A LEADING member of a drugs cartel who fled to Spain when police were closing in on the gang was behind bars last night.

Stewart Burns, 39, was jailed for three years for his part in a plot to bring huge amounts of cannabis to the North-East.

The former motor dealer is the last person to be sentenced as a result of the long-running undercover Operation Skyhawk.

Thirteen other men from County Durham, Tyneside, Leeds and the north-west were jailed for a total of almost 80 years.

Many of the others - including gang lynchpin, Timothy Lister, 42, from Consett - were also involved in cocaine trafficking.

Lister got 16 years for directing the "industrial scale" operation to move the high-purity powder in and out of the region.

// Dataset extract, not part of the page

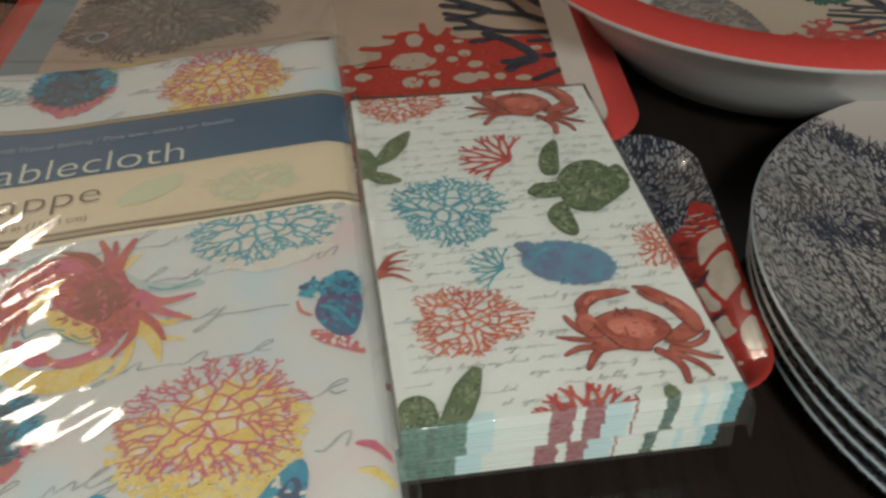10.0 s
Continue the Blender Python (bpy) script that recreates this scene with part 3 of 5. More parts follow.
def curled_crab(pen):
    """A crab that lies on its side with its claws curled round. Slots: warm red, magenta, yellow, pale teal, rust."""
    yellow = (([(-0.55, -0.83), (-0.30, -1.01), (0.01, -1.09), (0.32, -1.04), (0.58, -0.90)], [0.091, 0.147, 0.181, 0.182, 0.056]), ([(-0.78, -0.03), (-0.80, -0.34), (-0.75, -0.67)], [0.100, 0.103, 0.021]),
              ([(-0.35, 0.52), (-0.48, 0.25), (-0.59, -0.06)], [0.167, 0.110, 0.028]), ([(0.77, -0.37), (0.99, -0.70), (1.09, -1.04)], [0.079, 0.072, 0.016]), ([(0.76, -0.53), (1.07, -0.67), (1.33, -0.76)], [0.059, 0.044, 0.015]),
              ([(0.74, -0.71), (0.69, -1.03), (0.56, -1.19)], [0.054, 0.051, 0.019]), ([(0.96, -0.39), (1.14, -0.44), (1.38, -0.37)], [0.046, 0.046, 0.015]), ([(0.53, 0.62), (0.60, 0.74), (0.70, 0.81)], [0.038, 0.048, 0.017]))
    teal = (([(0.50, 0.48), (0.72, 0.27), (1.09, 0.16), (1.48, 0.15)], [0.069, 0.089, 0.066, 0.033]), ([(-0.79, 0.59), (-0.61, 0.96), (-0.22, 1.14)], [0.063, 0.105, 0.055]))
    for pts, w in teal:
        pen.curve(3, 0, pts, w)
    for pts, w in yellow:
        pen.curve(2, 1, pts, w)
    arm = [(-0.06, 0.79), (-0.36, 0.77), (-0.60, 0.60), (-0.75, 0.29), (-0.79, -0.07), (-0.74, -0.33)]
    pen.curve(0, 2, arm, [0.177, 0.231, 0.232, 0.179, 0.120, 0.027])
    pen.curve(0, 2, [(-0.65, 0.28), (-0.59, -0.04), (-0.64, -0.23)], [0.080, 0.071, 0.020])
    pen.curve(1, 3, [(-0.46, 0.82), (-0.24, 0.84), (0.05, 0.66)], [0.072, 0.104, 0.049])
    pen.curve(1, 3, [(-0.50, 0.76), (-0.66, 0.58), (-0.72, 0.40)], [0.03, 0.07, 0.03])
    body = [(-0.28, 0.38), (-0.12, 0.62), (0.18, 0.74), (0.48, 0.60), (0.61, 0.35), (0.77, 0.11), (0.79, -0.18), (0.71, -0.44), (0.58, -0.63), (0.40, -0.75), (0.30, -0.52), (0.17, -0.31), (-0.05, -0.19), (-0.24, 0.08)]
    pen.fill(0, 3, body)
    pen.fill(4, 4, [(0.0, 0.33), (0.24, 0.50), (0.50, 0.33), (0.57, -0.02), (0.39, -0.27), (0.17, -0.19), (0.01, 0.04)])
    pen.curve(2, 4, [(-0.26, 0.03), (-0.05, -0.23), (0.22, -0.45), (0.34, -0.59)], [0.085, 0.130, 0.140, 0.060])
    for pts, w, slot in (([(-0.57, -0.38), (-0.43, -0.55), (-0.25, -0.72), (-0.15, -0.75)], [0.044, 0.109, 0.122, 0.058], 1), ([(-0.14, -0.79), (0.11, -0.86), (0.38, -0.78), (0.56, -0.66)], [0.043, 0.087, 0.087, 0.044], 1),
                         ([(0.31, 0.63), (0.29, 0.90), (0.19, 1.13)], [0.053, 0.049, 0.034], 0), ([(0.45, 0.59), (0.50, 0.83), (0.61, 1.08)], [0.064, 0.062, 0.037], 0), ([(0.24, 0.65), (0.05, 0.91), (-0.28, 1.06)], [0.065, 0.057, 0.026], 4),
                         ([(0.36, 0.63), (0.38, 0.87), (0.37, 1.08)], [0.049, 0.043, 0.031], 0), ([(0.73, 0.08), (1.01, -0.09), (1.40, -0.04)], [0.110, 0.072, 0.024], 1), ([(0.73, -0.05), (1.05, -0.26), (1.37, -0.44)], [0.092, 0.061, 0.023], 1),
                         ([(0.78, -0.22), (0.98, -0.45), (1.11, -0.72)], [0.063, 0.052, 0.024], 0), ([(0.75, -0.29), (0.73, -0.60), (0.57, -0.88)], [0.055, 0.053, 0.019], 0)):
        pen.curve(slot, 5, pts, w)
    for pts in ([(-0.56, -0.13), (-0.48, -0.33), (-0.31, -0.23), (-0.05, -0.31)], [(-0.35, 0.21), (-0.45, 0.09), (-0.51, 0.01)], [(0.05, -0.40), (0.20, -0.52), (0.34, -0.46)], [(-0.12, -0.33), (0.02, -0.45), (0.16, -0.56), (0.30, -0.60)], [(0.85, 0.20), (1.1, 0.10), (1.45, 0.20)]):
        pen.curve(5, 6, pts, 0.012, 3)
    pen.specks((0, 1, 4), 6, body, 240, 0.045, 0.016, 31)
    pen.specks((1, 4, 4), 6, [(-0.10, 0.95), (-0.50, 0.95), (-0.90, 0.40), (-0.92, -0.10), (-0.66, -0.10), (-0.55, 0.35), (-0.25, 0.60)], 120, 0.045, 0.014, 32, 60)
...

During a trial, he portrayed himself as a man of limited means, but he used his waste management company to create "a front".

Burns was said to have been a successful property developer and car dealer before the recession ruined his business empire.

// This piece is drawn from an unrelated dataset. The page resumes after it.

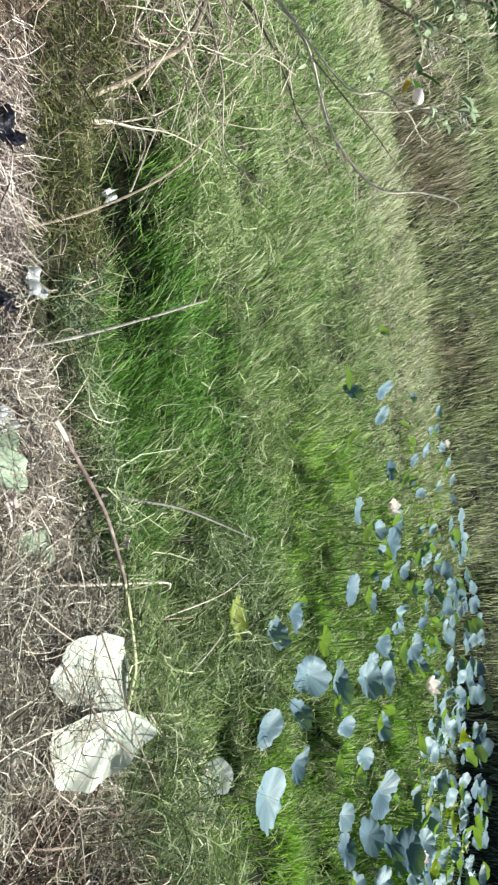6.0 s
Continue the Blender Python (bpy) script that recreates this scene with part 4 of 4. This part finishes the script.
    for i in range(58):
        line = boughs[rnd.choice((0, 0, 1, 7, 7, 7, 8, 8, 8, 6, 5, 2))][0]
        c = rnd.choice([p for p in line if p.x < -1.9 or p.z > 1.0] or line[-3:])
        d = Vector((rnd.gauss(0.3, 0.5), rnd.gauss(0, 0.5), rnd.gauss(0.35, 0.5))).normalized()
        L = rnd.uniform(0.06, 0.2)
        tip = c + d * L
        tube(sprigs, [c - base, c + d * L * 0.5 + Vector((0.01, 0, -0.01)) - base, tip - base], 0.0018, 0.0009, 4, 2)
        for k in range(rnd.choice((3, 4, 5, 6))):
            u = 0.35 + 0.65 * rnd.random()
            leaf(c + d * L * u, (rnd.uniform(-0.8, 0.8), rnd.uniform(-0.8, 0.7), rnd.uniform(0, 6.28)), rnd.uniform(0.04, 0.09), rnd.choice(shapes))
    tagged(part("leaf_shoot", sprigs, M_STALK, thing, "thin green leaf shoots"), kind="stuff")
    for loc, rot, k in (((-1.33, 2.3, 0.97), (0.3, -0.5, 0.6), 0.10), ((-1.34, 2.3, 1.0), (0.2, -0.9, 0.2), 0.11), ((-1.33, 2.3, 1.0), (-0.6, -0.1, 2.9), 0.09)):
        leaf(loc, rot, k, leaf_shape("leaf", 0.2, M_CROWN if k == 0.09 else M_GREEN))
    tagged(leaf((-1.31, 2.28, 0.97), (1.0, 0.6, 0.0), 0.055, leaf_shape("leaf", 0.2, M_AMBER)), "amber wilting leaf")
    part("branch", tube(bmesh.new(), [Vector(p) - base for p in ((-1.90, 2.87, 1.0), (-1.60, 2.6, 1.03), (-1.34, 2.3, 0.98), (-1.25, 2.3, 0.99))], 0.003, 0.0018, 6, 5, 0.2), M_TWIG, thing)
    # blossom
    for c in ((-2.06, 2.5, 0.86), (-2.12, 2.5, 0.80), (-1.33, 2.3, 0.93), (-1.62, 2.6, 1.08), (-1.96, 2.6, 1.14), (-1.75, 2.7, 1.02), (-1.20, 2.45, 1.13)):
        bm = bmesh.new()
        for i in range(16):
            p = Vector([rnd.gauss(0, 0.017) for _ in range(3)])
            for k in range(5):
                a = k * 1.257 + i
                u = Vector((math.cos(a), math.sin(a), 0.3)) * 0.009
                v = Vector((-math.sin(a), math.cos(a), 0)) * 0.004
                q = [bm.verts.new(p), bm.verts.new(p + u * 0.6 + v), bm.verts.new(p + u * 1.1), bm.verts.new(p + u * 0.6 - v)]
                bm.faces.new(q)
        bm.transform(Matrix.Translation(Vector(c) - base))
        tagged(part("flower_cluster", bm, M_LILAC, thing, "lilac-white flower cluster"), kind="stuff")
    bm = bmesh.new()
    bmesh.ops.create_uvsphere(bm, u_segments=14, v_segments=9, radius=0.026)
    for v in bm.verts:
        v.co = Vector((v.co.x * 1.3, v.co.y * 0.7, v.co.z * 0.8 + 6 * v.co.x ** 2))
    bm.transform(Matrix.Translation(Vector((-1.245, 2.3, 0.99)) - base))
    smoothed(part("blossom", bm, M_PETAL, thing, "single white cupped blossom").data)
    return tagged(thing, "half-bare shrub with pale twigs and grey-green leaves", "shrub")


shrub()


# ---- litter ----
def crumpled(name, loc, size, material, label, seed, flat=0.35, tall=0.7):
    """A crumpled scrap of thin plastic or paper with folds and a torn rim."""
    r0 = random.Random(seed)
    k = 12
    bm = bmesh.new()
    g = {}
    off = r0.uniform(0, 50)
    for i in range(k + 1):
        for j in range(k + 1):
            u, v = i / k - 0.5, j / k - 0.5
            w = noise.noise_vector(Vector((u * 3 + off, v * 3, off)))
            f = noise.noise_vector(Vector((u * 8 + off, v * 8, 3)))
            edge = 1 - 0.35 * (abs(u) + abs(v))
            g[i, j] = bm.verts.new(((u * edge + 0.14 * w.x) * size[0], (v * edge + 0.14 * w.y) * size[1], (0.4 + w.z * flat + 0.16 * f.z) * size[0] * tall))
    for i in range(k):
        for j in range(k):
            bm.faces.new((g[i, j], g[i + 1, j], g[i + 1, j + 1], g[i, j + 1]))
    low = min(v.co.z for v in bm.verts)
    for v in bm.verts:
        v.co.z -= low
    bmesh.ops.solidify(bm, geom=bm.faces[:], thickness=0.0015)
    ob = part(name, bm, material)
    smoothed(ob.data)
    ob.location = (loc[0], loc[1], float(height(loc[0], loc[1])) + loc[2])
    ob.rotation_euler = (0, 0, r0.uniform(0, 6.28))
    return tagged(ob, label, "litter")


crumpled("plastic_scrap", (-0.82, 1.71, 0.06), (0.10, 0.06), M_PLASTIC, "crumpled white plastic scrap on the olive slope", 1, 0.7).location.z = 0.0
crumpled("plastic_bag", (-0.29, 1.03, 0.01), (0.18, 0.11), M_PLASTIC, "flattened white plastic bag on the path edge", 2, 0.1, 0.1)
crumpled("plastic_bag", (-0.33, 1.28, 0.05), (0.10, 0.08), M_PLASTIC, "crumpled pale plastic bag in dry straw", 3)
crumpled("black_rag", (-0.72, 1.185, 0.06), (0.12, 0.10), M_BLACK, "torn black plastic rag on dry straw", 4)
crumpled("black_rag", (-0.25, 1.18, 0.06), (0.08, 0.07), M_BLACK, "small black plastic rag on dry straw", 5)
crumpled("plastic_scrap", (0.235, 1.185, 0.07), (0.06, 0.05), M_PETAL, "pinkish-white paper scrap under straw", 6)
crumpled("plastic_scrap", (0.05, 1.165, 0.06), (0.09, 0.07), M_PLASTIC, "bluish plastic scrap in dry grass", 7)
crumpled("paper_scrap", (0.33, 1.58, 0.11), (0.05, 0.04), M_PETAL, "pinkish paper scrap beside the long stem", 8)
crumpled("paper_scrap", (-0.57, 1.16, 0.02), (0.05, 0.09), M_PETAL, "pale paper strip on dry straw", 9)


def ground_leaf(x, y, size, label, seed, z=0.05, tilt=12, mat=None):
    thing = new("fallen_leaf", leaf_mesh("fallen_leaf", seed, 0.7, 0.45, mat or M_WILTED))
    thing.location = (x, y, float(height(x, y)) + z)
    thing.rotation_mode = "ZYX"
    thing.rotation_euler = (radians(tilt), radians(8), seed)
    thing.scale = (size, size, size)
    return tagged(thing, label, "dead leaf")


ground_leaf(1.25, 2.52, 0.15, "grey withered lotus leaf in dark grass", 76, 0.12, 42, M_GREYLEAF)
ground_leaf(0.175, 1.15, 0.145, "yellowing lotus leaf half hidden in straw", 71, 0.062, 10, M_FADED)
ground_leaf(0.36, 1.275, 0.13, "pale green lotus leaf lying on dry grass", 72, 0.062, 8, M_FADED)
ground_leaf(0.07, 1.14, 0.13, "faded pale-green lotus leaf under dry straw", 73, 0.062, 8, M_FADED)


# ---- far bank top ----
bm = box(bmesh.new(), (-11.4, 12.5, 0.7), (-9.7, 12.72, 0.98), 0.02)
tagged(part("kerb", bm, M_CONC), "weathered pale concrete kerb wall on the bank", "kerb", kind="structure")


def house():
    thing = new("house")
    thing.location = (-32, 30, 1.4)
    part("wall", box(bmesh.new(), (-5, 0, 0), (5, 6, 3.2), 0.02), M_PINKWALL, thing)
    bm = bmesh.new()
    a = [bm.verts.new(p) for p in ((-5.4, -0.5, 3.1), (5.4, -0.5, 3.1), (5.4, 3, 4.6), (-5.4, 3, 4.6), (5.4, 6.5, 3.1), (-5.4, 6.5, 3.1))]
    bm.faces.new((a[0], a[1], a[2], a[3]))
    bm.faces.new((a[3], a[2], a[4], a[5]))
    bmesh.ops.solidify(bm, geom=bm.faces[:], thickness=0.12)
    part("roof", bm, M_CONC, thing)
    for x in (-3, 0.5, 3.2):
        part("window", box(bmesh.new(), (x - 0.5, -0.04, 1.0), (x + 0.5, 0.05, 2.1), 0.01), M_PAINT, thing)
    return tagged(thing, "low faded pink house behind the road", "house")


house()


def scooter():
    """A parked scooter seen from the front."""
    thing = new("motor_scooter")
    thing.location = (-11.6, 18.2, float(height(-11.6, 18.2)) + 0.02)
    for y in (-0.55, 0.6):
        wheel = new("wheel")
        wheel.parent = thing
        wheel.location = (0, y, 0.24)
        bm = bmesh.new()
        for i in range(20):
            a = 2 * math.pi * i / 20
            for j in range(8):
                c = 2 * math.pi * j / 8
                bm.verts.new((0.05 * math.cos(c), (0.2 + 0.04 * math.sin(c)) * math.cos(a), (0.2 + 0.04 * math.sin(c)) * math.sin(a)))
        bm.verts.ensure_lookup_table()
        for i in range(20):
            for j in range(8):
                k, m = (i + 1) % 20, (j + 1) % 8
                bm.faces.new([bm.verts[q] for q in (i * 8 + j, k * 8 + j, k * 8 + m, i * 8 + m)])
        part("tyre", bm, M_RUBBER, wheel)
        bm = bmesh.new()
        bmesh.ops.create_cone(bm, cap_ends=True, segments=20, radius1=0.17, radius2=0.17, depth=0.05)
        bm.transform(pose(0, 0, 0, 0, 90, 0))
        part("rim", bm, M_WIRE, wheel)
    part("front_shield", box(bmesh.new(), (-0.24, -0.42, 0.35), (0.24, -0.3, 0.95), 0.05), M_PAINT, thing)
    part("footboard", box(bmesh.new(), (-0.2, -0.35, 0.28), (0.2, 0.25, 0.36), 0.03), M_PAINT, thing)
    part("body", box(bmesh.new(), (-0.22, 0.15, 0.3), (0.22, 0.85, 0.72), 0.1), M_PAINT, thing)
    part("seat", box(bmesh.new(), (-0.17, 0.1, 0.7), (0.17, 0.8, 0.8), 0.04), M_RUBBER, thing)
    bm = bmesh.new()
    bmesh.ops.create_uvsphere(bm, u_segments=16, v_segments=10, radius=0.11)
    bm.transform(pose(0, -0.43, 0.9) @ Matrix.Diagonal((1, 0.5, 1, 1)))
    part("headlamp", bm, M_LAMP, thing, "round pale headlamp")
    part("handlebar", tube(bmesh.new(), [(-0.34, -0.2, 1.0), (-0.1, -0.32, 1.04), (0.1, -0.32, 1.04), (0.34, -0.2, 1.0)], 0.018, 0.018, 8), M_RUBBER, thing)
    return tagged(thing, "dark parked scooter with a round headlamp", "scooter")


scooter()


def tree(x, y, tall, spread, seed, leaves=5200, low=0.30, kind="tree", label="leafy dark-green tree, part backdrop, part added shade"):
    """A tapered trunk with limbs and a loose crown of small leaves in clumps."""
    r0 = random.Random(seed)
    q = np.random.default_rng(seed)
    thing = new(kind)
    thing.location = (x, y, float(height(x, y)) - 0.1)
    bend = [Vector((r0.uniform(-0.2, 0.2), r0.uniform(-0.2, 0.2), 0)) for _ in range(3)]
    top = Vector((bend[2].x, bend[2].y, tall * 0.8))
    part("trunk", tube(bmesh.new(), [Vector((0, 0, 0)), bend[0] + Vector((0, 0, tall * 0.25)), bend[1] + Vector((0, 0, tall * 0.5)), top], 0.03 * tall, 0.008 * tall, 9), M_TRUNK, thing)
    tips = [top]
    for i in range(9):
        a = i * 2.4
        h = tall * (low + 0.5 * i / 9)
        s = Vector((bend[1].x * 0.6, bend[1].y * 0.6, h))
        e = s + Vector((math.cos(a), math.sin(a), r0.uniform(0.1, 0.7))) * spread * r0.uniform(0.6, 1.0)
        part("limb", tube(bmesh.new(), [s, (s + e) / 2 + Vector((0, 0, 0.15 * spread)), e], 0.011 * tall, 0.003 * tall, 6, 4), M_TRUNK, thing)
        tips += [e, (s + e) / 2 + Vector((0, 0, 0.25 * spread))]
    c = np.array([tuple(t) for t in tips])
    sub = c[q.integers(0, len(c), 90)] + q.normal(0, 0.26 * spread, (90, 3))
    p = sub[q.integers(0, 90, leaves)] + q.normal(0, 0.13 * spread, (leaves, 3))
    d = q.normal(0, 1, (leaves, 3))
    d /= np.linalg.norm(d, axis=1, keepdims=True)
    side = np.cross(d, q.normal(0, 1, (leaves, 3)))
    side /= np.linalg.norm(side, axis=1, keepdims=True)
    size = 0.13 + 0.15 * q.random(leaves)
    P = p[:, None, :] + d[:, None, :] * (size[:, None] * np.array([-0.5, 0, 0.5]))[:, :, None]
    ob = ribbons("crown", P, side, size[:, None] * np.array([0.12, 0.75, 0.1]), M_CROWN)
    ob.parent = thing
    return tagged(thing, label, kind, "plants beyond the road")


# trees at the right stand out of view, added to shade pond and bank
for i, (x, y, tall, spread) in enumerate(((10.4, 14.6, 6.5, 2.4), (13.8, 10.5, 7.5, 2.6), (12.6, 14.6, 9.0, 3.0), (12.4, 8.4, 8.0, 2.4), (6.5, 21.5, 8.0, 2.8), (16.5, 13.0, 9, 3.0), (12.8, 5.3, 8.0, 1.7))):
    tree(x, y, tall, spread, 100 + i, 5500)
for i in range(16):
    tree(-44 + 5.6 * i + random.uniform(-1.5, 1.5), random.uniform(34, 46), random.uniform(7, 11), random.uniform(2.5, 3.6), 200 + i, 1200)
for i in range(8):
    x = -25 + 4.2 * i + random.uniform(-0.6, 0.6)
    tree(x, random.uniform(21.5, 25), random.uniform(1.6, 2.8), random.uniform(0.7, 1.1), 300 + i, 1000, 0.12, "bush", "dark-green bush behind the road")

His barrister told Teesside Crown Court yesterday that he had lost everything before getting involved in the drugs trade.

Tony Davis, mitigating, said the dad-of-one, formerly of Wheatley Grange Farm, Tow Law, suffered "a financial meltdown".

Prosecutor Paul Cleasby told the court that Burns was the "main target" of police looking to break up the cannabis organisation.

Evidence showed he had been involved in up to four £100,000 shipments, and his BMW X5 was seen at the scene of one deal meeting.

Mr Cleasby said: "The mobile phone traffic gave a very clear picture that it was Mr Burns directing operations on this occasion.

"Although he was present, he was very much at arm's length during the course of the incidents, leaving the risk to others."

He left the country and was often visited by his wife, said Mr Cleasby, and she was once stopped at an airport taking cash to him.

Mr Davis said Burns went to work as a timeshare salesman, but returned to the UK when a European arrest warrant was issued for him.

He described as "a perfect storm" the situation when Burns's businesses began to fail and the bank moved in to take his farm as well.

"It is not excusable, but it is easy to see why he became attracted to the prospect of easy money to try to support his interests.

"It proved absolutely futile, and a three-month period marked his involvement [in the drugs operation]," Mr Davis told the court.

Judge Howard Crowson told Burns, who now lives in Winlaton, Gateshead: "I'm satisfied you had a guiding hand in your area."